La preocupación no es exclusiva de México. En los Estados Unidos quedan sin resolver algo así como el 40% de los asesinatos que se cometen. Es decir, si una persona mata a otra en ese país, sus posibilidades de ir a la cárcel son ligeramente mayores a las de perder un volado. Estos miles de crímenes impunes generan una importante preocupación en las autoridades del vecino del Norte. Desde luego no tanta como para establecer medidas racionales para la venta y distribución de armas. (Al igual que acá, la política oficial es que al capital no se le toca ni con el pétalo de una rosa, y que el dinero está muy por encima del derecho a la vida). Sin embargo, dicha preocupación sí lleva a otras medidas. Una de las más notables es el uso propagandístico de la televisión, especialmente de sus series policiacas. Quien haya puesto atención a algunas de ellas habrá observado la persistencia del mensaje de que es prácticamente imposible eludir la acción policiaca cuando se mata a alguien. Los programas centrados en las actividades de las unidades criminalísticas son particularmente obvios en este aspecto, al difundir la noción de que cualquier acto delictivo deja huellas materiales que inevitablemente llevarán a la condena del culpable. Sin embargo, como esto es claramente falso, se publicita también otro tipo de acciones encaminadas al mismo fin. El uso de la tortura, por ejemplo, se presenta como un elemento legítimo y útil para proteger a los buenos ciudadanos de los delincuentes. Por el mismo camino, se ensalza la fabricación de evidencias para capturar a El Malo cuando El Bueno sabe que es culpable, pero no tiene pruebas judiciales de ello. Esta forma de ver las cosas ha permeado mucho más allá de las fronteras estadounidenses, dada la amplia circulación de estas series, entre otros factores. La idea general es que proteger a las buenas personas de los criminales no tiene porque reparar en los mandatos legales, y que es perfectamente legítimo, cuando no un deber, ignorarlos, especialmente si éstos pueden resultar en beneficio de los delincuentes.

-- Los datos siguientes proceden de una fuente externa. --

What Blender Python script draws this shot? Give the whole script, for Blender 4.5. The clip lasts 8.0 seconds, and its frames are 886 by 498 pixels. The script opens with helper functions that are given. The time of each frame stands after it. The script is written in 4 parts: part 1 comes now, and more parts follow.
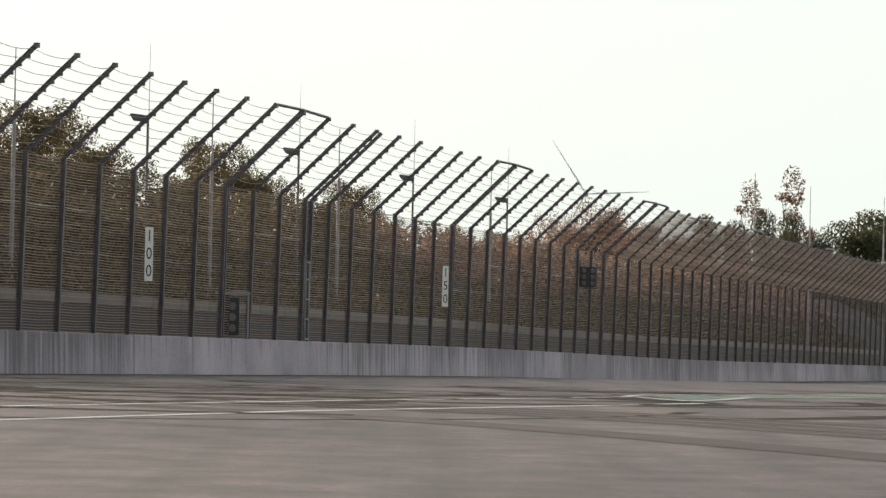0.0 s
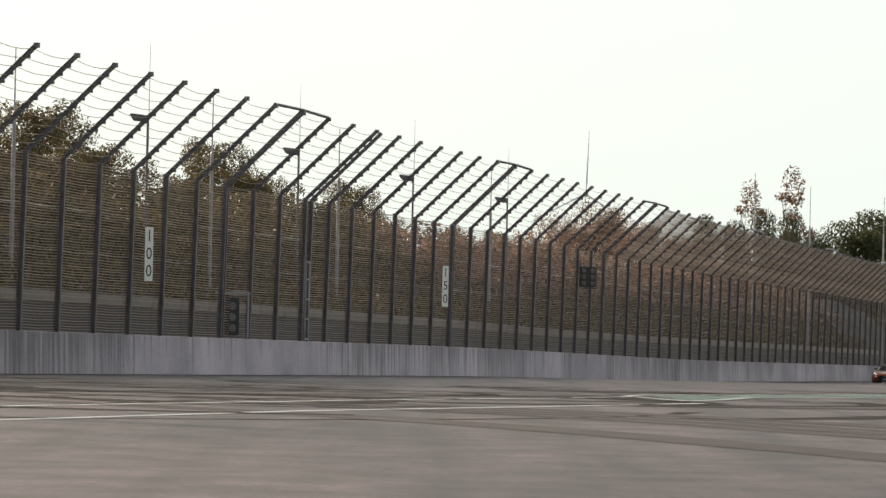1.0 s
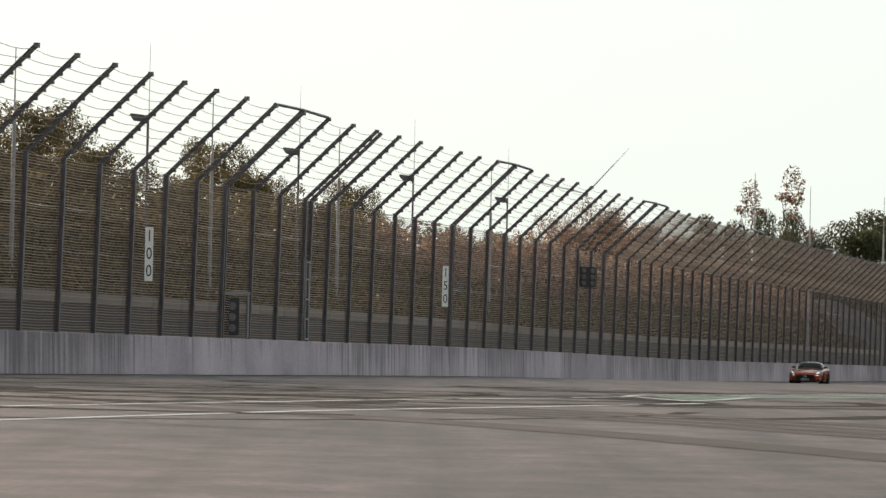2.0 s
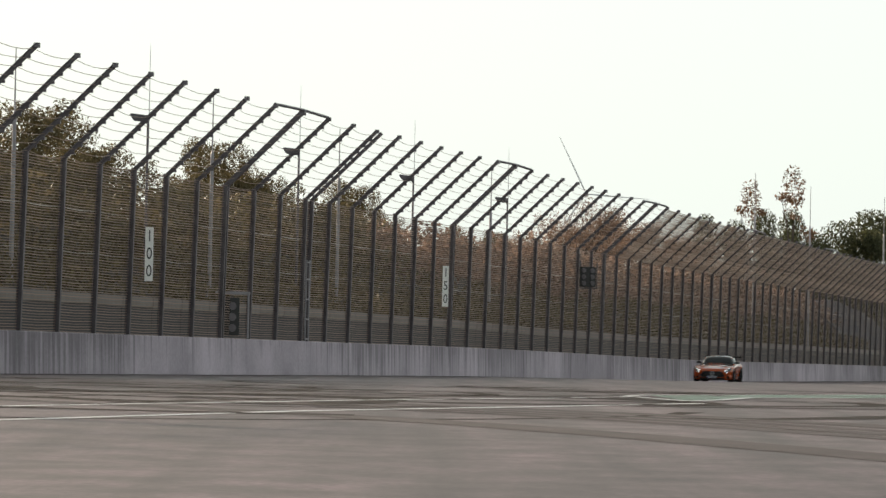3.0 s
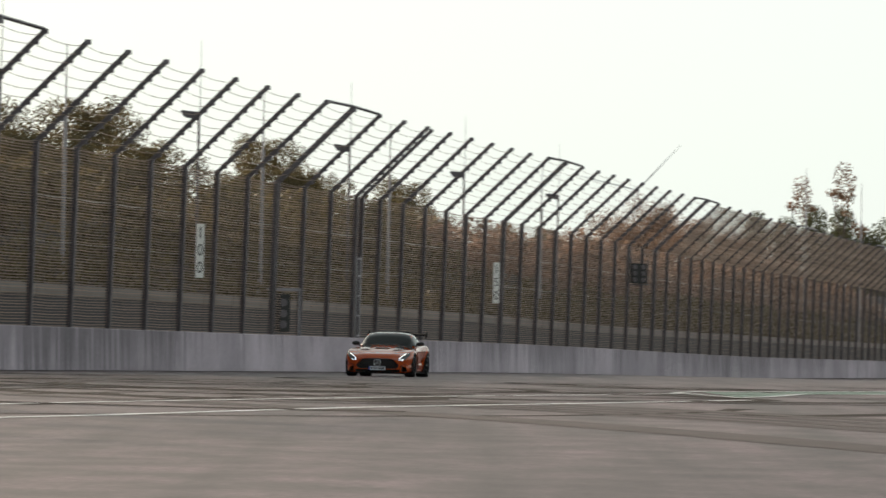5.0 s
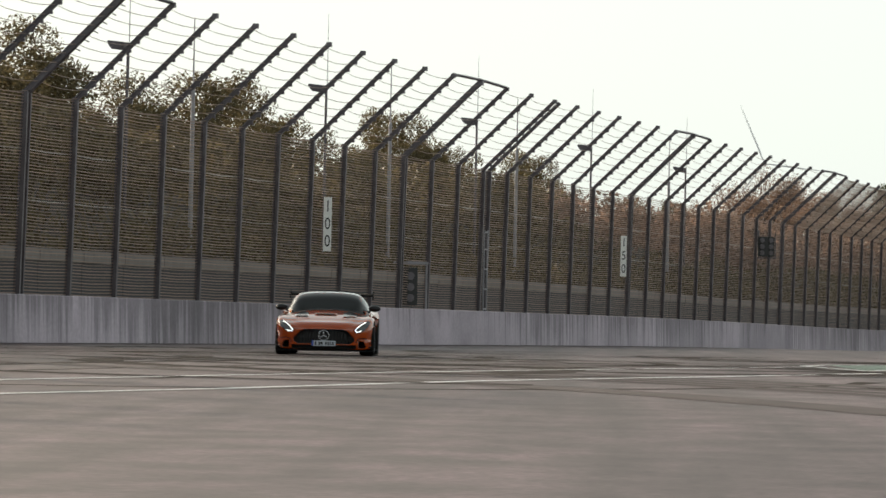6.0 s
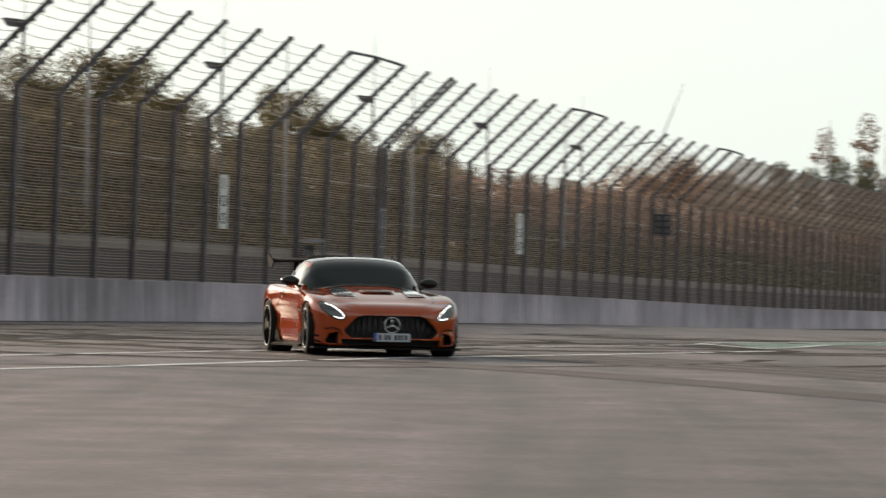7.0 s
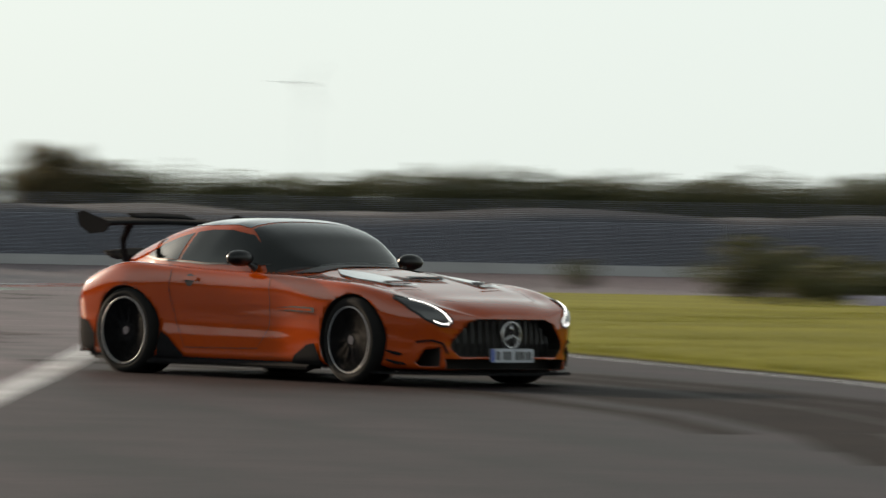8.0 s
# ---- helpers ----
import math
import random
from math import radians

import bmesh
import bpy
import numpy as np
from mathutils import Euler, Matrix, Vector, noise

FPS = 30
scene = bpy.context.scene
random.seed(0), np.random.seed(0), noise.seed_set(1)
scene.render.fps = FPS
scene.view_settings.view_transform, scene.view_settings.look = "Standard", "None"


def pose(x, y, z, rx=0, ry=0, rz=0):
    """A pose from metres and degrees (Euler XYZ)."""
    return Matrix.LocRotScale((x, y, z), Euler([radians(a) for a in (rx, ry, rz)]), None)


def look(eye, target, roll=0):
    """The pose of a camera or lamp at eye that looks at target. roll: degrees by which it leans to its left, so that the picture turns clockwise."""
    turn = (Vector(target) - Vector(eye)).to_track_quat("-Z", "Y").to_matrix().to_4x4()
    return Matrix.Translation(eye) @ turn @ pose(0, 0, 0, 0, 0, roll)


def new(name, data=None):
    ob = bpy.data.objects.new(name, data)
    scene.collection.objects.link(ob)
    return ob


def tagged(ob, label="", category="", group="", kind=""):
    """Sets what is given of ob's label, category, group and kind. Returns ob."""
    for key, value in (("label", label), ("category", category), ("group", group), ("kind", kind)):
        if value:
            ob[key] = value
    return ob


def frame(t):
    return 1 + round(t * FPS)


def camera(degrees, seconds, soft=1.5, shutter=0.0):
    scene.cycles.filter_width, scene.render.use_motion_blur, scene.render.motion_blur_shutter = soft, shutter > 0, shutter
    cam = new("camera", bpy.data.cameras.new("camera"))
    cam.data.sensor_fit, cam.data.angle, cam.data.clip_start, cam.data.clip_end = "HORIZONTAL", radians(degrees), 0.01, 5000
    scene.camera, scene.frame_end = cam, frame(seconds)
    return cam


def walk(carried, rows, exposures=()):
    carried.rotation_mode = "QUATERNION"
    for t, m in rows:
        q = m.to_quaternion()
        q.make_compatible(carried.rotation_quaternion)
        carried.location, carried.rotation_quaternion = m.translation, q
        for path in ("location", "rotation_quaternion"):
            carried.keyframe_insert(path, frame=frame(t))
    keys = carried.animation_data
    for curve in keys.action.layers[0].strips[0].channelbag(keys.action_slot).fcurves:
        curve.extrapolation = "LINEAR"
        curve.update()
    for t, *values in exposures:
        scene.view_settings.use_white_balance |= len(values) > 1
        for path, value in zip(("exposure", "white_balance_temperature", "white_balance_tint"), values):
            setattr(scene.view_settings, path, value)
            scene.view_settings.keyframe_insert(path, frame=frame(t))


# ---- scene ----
cam = camera(11.0, 8.0, soft=1.5, shutter=0.5)
EYE = 0.6


def aim(yaw, pitch, roll):
    return pose(0, 0, EYE, 0, 0, yaw) @ pose(0, 0, 0, 90 + pitch) @ pose(0, 0, 0, 0, 0, roll)


# seconds, yaw to the left, pitch up, roll: a tripod that only pans
PAN = [
    (0, 0.000, 1.397, 1.214),
    (1.7, 0.000, 1.397, 1.214),
    (3.0, 0.002, 1.397, 1.214),
    (3.5, 0.007, 1.397, 1.214),
    (4, 0.028, 1.393, 1.214),
    (4.5, 0.106, 1.388, 1.214),
    (4.8, 0.324, 1.369, 1.214),
    (5, 0.633, 1.341, 1.214),
    (5.2, 1.119, 1.275, 1.214),
    (5.5, 1.70, 1.16, 1.214),
    (5.9, 2.16, 1.01, 1.214),
    (6.3, 2.251, 0.885, 1.214),
    (6.5, 2.159, 0.831, 1.214),
    (7, 0.913, 0.725, 1.214),
    (7.2, -0.422, 0.666, 1.214),
    (7.3, -1.816, 0.572, 1.214),
    (7.5, -4.275, 0.402, 1.214),
    (7.7, -7.070, 0.330, 1.214),
    (7.8, -8.640, 0.318, 1.214),
    (8, -13.768, 0.359, 1.214),
]
walk(cam, [(t, aim(y, p, r)) for t, y, p, r in PAN], exposures=[(0, 0.28, 6500, 11), (7.0, 0.26, 6500, 11), (7.5, 0.2, 6500, 11), (8, 0.17, 6500, 11)])

# ---- light ----
SUN_LEFT, SUN_UP = 34.0, 15.0  # degrees to the left of the view ahead, degrees above the horizon
world = bpy.data.worlds.new("sky")
scene.world = world
world.use_nodes = True
wn = world.node_tree
sky = wn.nodes.new("ShaderNodeTexSky")
sky.sky_type, sky.sun_disc = "NISHITA", False
sky.sun_elevation, sky.sun_rotation = radians(SUN_UP), radians(-SUN_LEFT)
sky.air_density, sky.dust_density, sky.ozone_density = 1.0, 4.0, 3.0
# a thin white veil of high cloud over the clear sky
veil = wn.nodes.new("ShaderNodeMix")
veil.data_type = "RGBA"
veil.inputs[0].default_value = 0.8
wn.links.new(sky.outputs[0], veil.inputs[6])
# the haze is thickest over the horizon and thins towards the zenith
where, split, thin, haze = (wn.nodes.new("ShaderNode" + k) for k in ("TexCoord", "SeparateXYZ", "MapRange", "VectorMath"))
wn.links.new(where.outputs["Generated"], split.inputs[0])
wn.links.new(split.outputs["Z"], thin.inputs["Value"])
thin.interpolation_type = "SMOOTHSTEP"
thin.inputs["From Min"].default_value, thin.inputs["From Max"].default_value = 0.25, 0.85
thin.inputs["To Min"].default_value, thin.inputs["To Max"].default_value = 1.0, 0.30
haze.operation = "SCALE"
haze.inputs[0].default_value = (10.2, 11.2, 10.5)
wn.links.new(thin.outputs[0], haze.inputs["Scale"])
wn.links.new(haze.outputs[0], veil.inputs[7])
wn.nodes["Background"].inputs["Strength"].default_value = 0.085
# the veil glows round the sun
facing, power, glow, total = (wn.nodes.new("ShaderNode" + k) for k in ("VectorMath", "Math", "VectorMath", "VectorMath"))
facing.operation, power.operation, glow.operation, total.operation = "DOT_PRODUCT", "POWER", "SCALE", "ADD"
facing.inputs[1].default_value = (-math.sin(radians(SUN_LEFT)) * math.cos(radians(SUN_UP)), math.cos(radians(SUN_LEFT)) * math.cos(radians(SUN_UP)), math.sin(radians(SUN_UP)))
wn.links.new(where.outputs["Generated"], facing.inputs[0])
wn.links.new(facing.outputs["Value"], power.inputs[0])
power.inputs[1].default_value = 50.0
glow.inputs[0].default_value = (44.0, 40.0, 33.0)
wn.links.new(power.outputs[0], glow.inputs["Scale"])
wn.links.new(veil.outputs[2], total.inputs[0])
wn.links.new(glow.outputs[0], total.inputs[1])
wn.links.new(total.outputs[0], wn.nodes["Background"].inputs["Color"])
sun = new("sun", bpy.data.lights.new("sun", "SUN"))
sun.data.energy, sun.data.angle, sun.data.color = 5.0, radians(1.0), (1.0, 0.80, 0.58)
sun.matrix_world = look((-math.sin(radians(SUN_LEFT)) * 60, math.cos(radians(SUN_LEFT)) * 60, 60 * math.tan(radians(SUN_UP))), (0, 0, 0))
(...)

En México, el éxito de esta visión de la relación del Estado con la sociedad se expresa de manera generalizada, y es especialmente notoria cuando se hacen públicos ciertos hechos. Así, cuando la secuestradora Florence Cassez fue liberada por la Corte, la apabullante mayoría de los comentarios reclamaban que, independientemente de que su captura y procesamiento habían sido grotescamente ilegales, debía ser mantenida en prisión. Este razonamiento se repite constantemente, y es especialmente sonoro en casos en que las víctimas fueron particularmente vulnerables o en aquellos en que los liberados son claramente culpables. La idea del guapo detective obligado a despellejar vivo al maldito criminal para que finalmente confiese dónde tiene secuestrada a la tierna güerita hija del honesto millonario, parece volverse un referente ético de la concepción mexicana sobre el delito y su castigo.
El problema es que, fuera de la pantalla, las cosas nunca son tan claras, por un lado, y que la ruptura de la legalidad, más allá de sus implicaciones generales, daña precisamente las posibilidades de la sociedad de vivir en paz de manera muy concreta, por el otro.
Las confesiones derivadas de la tortura -práctica sistemática de las policías mexicanas- más allá de las fantasías de las series, como regla general sirven para fabricar culpables, no para capturarlos. Independientemente de su bajeza moral, es irracional pretender los dichos de una persona para terminar con su tortura reflejan la realidad. Es aterrador saber la cantidad de condenas que descansan en exclusiva en estas confesiones, sin que exista ninguna evidencia material de la responsabilidad de los enjuiciados. Esto, adicionalmente, daña el derecho de la sociedad en su conjunto de que los delincuentes sean capturados. Para las increíblemente deficientes policías mexicanas, obtener un culpable por tortura es un mecanismo de evasión de la responsabilidad de investigar, de auténticamente saber qué fue lo que pasó y a partir de ello decidir quién hizo qué. En lugar de invertir cientos, quizá miles de horas en trabajo policiaco, 10 minutos de toques eléctricos producen un responsable que ofrecer a la masa iracunda, al tiempo que apuntan un éxito reportable en el siguiente informe. Y si el encarcelado no hizo nada y el culpable sigue libre, ni modo.
Ahora bien, las cosas no mejoran para la sociedad cuando los procedimientos ilícitos resultan en la captura de culpables reales. Dar legitimidad a la fabricación de pruebas, la extorsión y la tortura cuando producen estos resultados es, ante todo, una gran amenaza para quienes no delinquen. Aceptados estos métodos, el inculpado indebidamente puede, y de hecho es, sometido a ellos de forma que, por un lado, se generarán evidencias falsas de su responsabilidad y, por otro, en caso de que lo anterior no ocurriera, lo somete a la privación de derechos básicos, como la libertad y la integridad del cuerpo, que ya no pueden ser resarcidos.
El que aquellos criminales reales cuya culpabilidad se probó ilegalmente, o cuyos procesos se realizaron vulnerando sus derechos, sean invariablemente liberados por la autoridad judicial es una necesidad imperiosa de los ciudadanos que nunca cometerán un delito. Esto es así aun cuando ellos mismos se indignen y reclamen, bajo la brutal lógica estadounidense, que los culpables deben ser castigados sin importar lo que las leyes digan al respecto.
Los derechos de los malos, pues, están ahí para proteger a los buenos.